Properties unusable only for objective criteria

However, there remains the possibility of having the benefits again without selling the pre-owned apartment in the event that it becomes “absolutely unsuitable for residential use” for objective and not subjective reasons, as clarified by the Revenue Agency with Principle of Law 1/2022.

In essence, the new relief is permitted only in the event of “an objective, unforeseeable impediment which cannot be avoided and which has made it impossible for the taxpayer to continue to use the property purchased for residential purposes”. This objective and absolute unsuitability of the property must be demonstrated by suitable documentation and independently of the will of the taxpayer, for example by a declaration of unusability by the competent Authority which orders its seizure as “the health, hygiene, structural, plant engineering and fire safety requirements have failed, to such an extent as to jeopardize public and private safety”, and for as long as this unusability remains.

The jobs that never end

However, no to concessions for those who purchase a property under construction if the works are not completed within three years from the date of the deed. It is not sufficient to transfer the residence or activate the utilities: the decisive element is that the property obtains the definitive cadastral classification, leaving the F/3 category (unit under construction). The Supreme Court established this with order 25790 of 22 September 2025, confirming the forfeiture of the benefits for two taxpayers who had not completed the work within the expected deadline.

The three-year deadline also applies to those who purchase two adjacent properties at the same time with the commitment to unify them into a single home: within three years of registration of the deed the two units must be effectively merged also from a cadastral point of view (ordinance 8139/2025).

Exceptions for inherited and donated properties

However, all the exceptions to the rule already indicated in the past remain standing. As regards the possibility of purchasing a new property in the same Municipality, as clarified by circular 38/2005 of the Revenue Agency, the prohibition on owning another house concerns exclusively exclusive ownership or joint ownership with the spouse in the same Municipality. Therefore, the possession of a portion of an inherited property co-owned by parties other than the spouse does not constitute an obstacle to the benefits, even if it is located in the same municipality.

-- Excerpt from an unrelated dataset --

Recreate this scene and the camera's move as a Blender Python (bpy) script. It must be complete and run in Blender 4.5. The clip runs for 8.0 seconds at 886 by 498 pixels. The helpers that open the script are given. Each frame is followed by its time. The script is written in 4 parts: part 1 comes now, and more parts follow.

The same applies in the case of a property inherited or donated as bare ownership. In this case it is possible to access the benefits for the purchase of another home as the same circular 38/2005 specified that the bare owner does not have possession of the property, which belongs to the usufructuary, and is therefore deprived of the concrete possibility of using this property as a main residence.

Furthermore, the relief is also permitted in the case of properties received by inheritance or donation in a municipality other than the one where the purchase is intended, even if preferential taxation has been applied to the deed, as the conditions are different, as specified by Circular 44/2001. In fact, the “first home” subsidy for a free purchase (donation or inheritance) applies to the mortgage and land registry taxes, reducing them to a fixed amount (200 euros each), while for the purchase for consideration (purchase and sale) it applies to the registration tax or VAT. Therefore, since these are different taxes, they do not fall within the prohibition on double use of the relief.

Summary table

Requirements for the benefit Notes
Residence/Place of Work or Study The buyer must establish residence in the Municipality where the property is located within 18 months of purchase, or the Municipality must be the one in which he carries out his work or study activity.
Purchase of a property not yet finished (unfinished) It is possible to take advantage of the benefits immediately provided that the buyer undertakes to complete the construction works within 3 years of registration of the deed, making the property suitable for residential use. No to the relief if the registration in category F3 remains.
Not in possession of properties purchased with relief throughout the territory The buyer must not be the owner, not even in shares and even in legal community with the spouse, of rights on another home purchased with “first home” relief throughout the national territory.
Sale of the previous first home subsidized Possibility of subsidized repurchase only by committing to sell the first subsidized property within 2 years of the new purchase.
Possession of property purchased free of charge (donation or inheritance) with first home benefits Ownership of a property received by inheritance or donation in a municipality other than that of the new purchase is not an obstacle to obtaining the benefit due to the different prerequisite for recognition of the benefit (mortgage and cadastral taxes vs. registration tax).
Not owning suitable properties in the Municipality The buyer does not own other properties suitable for habitation in the same municipality of purchase (if the pre-owned property was purchased without concessions).
Possession of property in the Municipality but unusable/uninhabitable The pre-owned property is objectively unsuitable (unusable, uninhabitable, unsafe), with certification from the authority, as long as the condition remains.
Possession of property in the Municipality not suitable The pre-owned property is subjectively unsuitable (too small/inconvenient) but was not purchased with the benefits.
Co-ownership with other heirs in the same municipality Possession of a share of property which, due to objective characteristics (e.g. property which cannot be divided or used) or limited availability, is considered unsuitable for residential use.